Latin Chamber links small business agenda, politics

Peter Guzman is leading the charge for small businesses in the Las Vegas Valley from his new post as president of the Latin Chamber of Commerce Nevada Inc.

“Small business is the engine that really drives the economy,” said Guzman. “It’s what drives our city here, so the more representation they have, the better off the whole community is, and the whole state is.”

One of Guzman’s initiatives after taking over as president on Jan. 1 has been to drive into a wider field of politics.

“Things that are going to affect the small business community, we’re very involved in that now,” said Guzman.

At the end of April, the chamber will begin its new push with the creation of Bagels and Politicos, where the chamber will be interviewing candidates.

“That is so the chamber is seriously involved in the discussions of the future of the business community and the community at large,” said Guzman.

The chamber will start off April 26 by interviewing Catherine Cortez Masto, who is running as a Democrat for the U.S. Senate seat Harry Reid is vacating.

To keep members informed, Guzman said the Latin Chamber has created the LCC Business Newsletter. The newsletter will not only inform members about politics but real estate prices, leasing warehouse space and other information businesses will find helpful.

Guzman’s rise to chamber president began more than 12 years ago when he first started getting involved with the chamber.

“My career was helped by the Latin Chamber of Commerce, through its education and seminar programs,” said Guzman. “That’s when I became involved.”

Guzman said he saw how much business owners can be helped through assistance making connections and networking. He’s been a longtime board member for the chamber and served as treasurer of its foundation.

Guzman is familiar with small business owners and their needs; he’s been one for more than two decades. Guzman’s background has been in residential and commercial real estate — sales, construction and development.

Guzman was the founding principal of the Opa Group, a global business and real estate consulting firm based in Las Vegas. The firm assists companies interested in investing, manufacturing and acquisitions.

Guzman is also making a push for increased activity by the Latin Chamber’s board, utilizing the strengths of each individual member.

“I have them (the board) engaged predominately in the industry that they’re in,” said Guzman. “I have 20 board members, and they’re all from 20 different industries. They bring expertise about that industry, which is how they’re able to become valuable to my members.”

On top of that, the chamber has several business educational seminars on topics such as insurance and real estate, along with connecting its members with Accion, an institution that helps small businesses get funding.

With a background in real estate, Guzman is using his resourcefulness to maintain the building, which the chamber fully owns. Guzman stressed the importance of maintaining the chamber’s assets. In Guzman’s phase-one plan, the chamber got a new driveway, landscaping, lobby and signage.

“We want people to come here and feel good about coming here,” said Guzman. “That was important to do that.”

The chamber has a building next door, a joint venture with the housing authority, that serves 70 to 100 seniors a day who otherwise wouldn’t have anywhere to go. The center also has a nurse on staff.
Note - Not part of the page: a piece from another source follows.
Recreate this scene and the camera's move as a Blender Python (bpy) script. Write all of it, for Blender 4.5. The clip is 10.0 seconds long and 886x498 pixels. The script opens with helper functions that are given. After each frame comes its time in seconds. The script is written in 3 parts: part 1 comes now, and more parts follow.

The chamber has had a strong history in the community.

“There’s only a few organizations that have been around this town for 42 years,” said Guzman. “We’re the conduit to reach the Hispanic community because of the trust that has been built over 42 years.”

Membership and revenue are also way up, he added.

When fighting for small businesses, it’s always good to have strong partners.

The chamber’s next monthly luncheon will be held at Nevada State College. Its focus is not just networking but also connecting with NSC as a potential partner.

Bart Patterson, president of Nevada State College, said there will be information available and people to talk with on the business side of NSC.

The partnership between NSC and the Latin Chamber began four years ago, said Patterson. The school signed a memorandum of understanding with the chamber stating it would grow the college and better serve the Latino community in higher education.

Patterson said NSC is now ready to announce that it has reached a threshold of 26 percent Latino students. This number qualifies NSC as a Hispanic-serving institution under the federal Department of Education guidelines, he added.

On helping the community get educated, Guzman said there are students in college because of the chamber’s scholarships.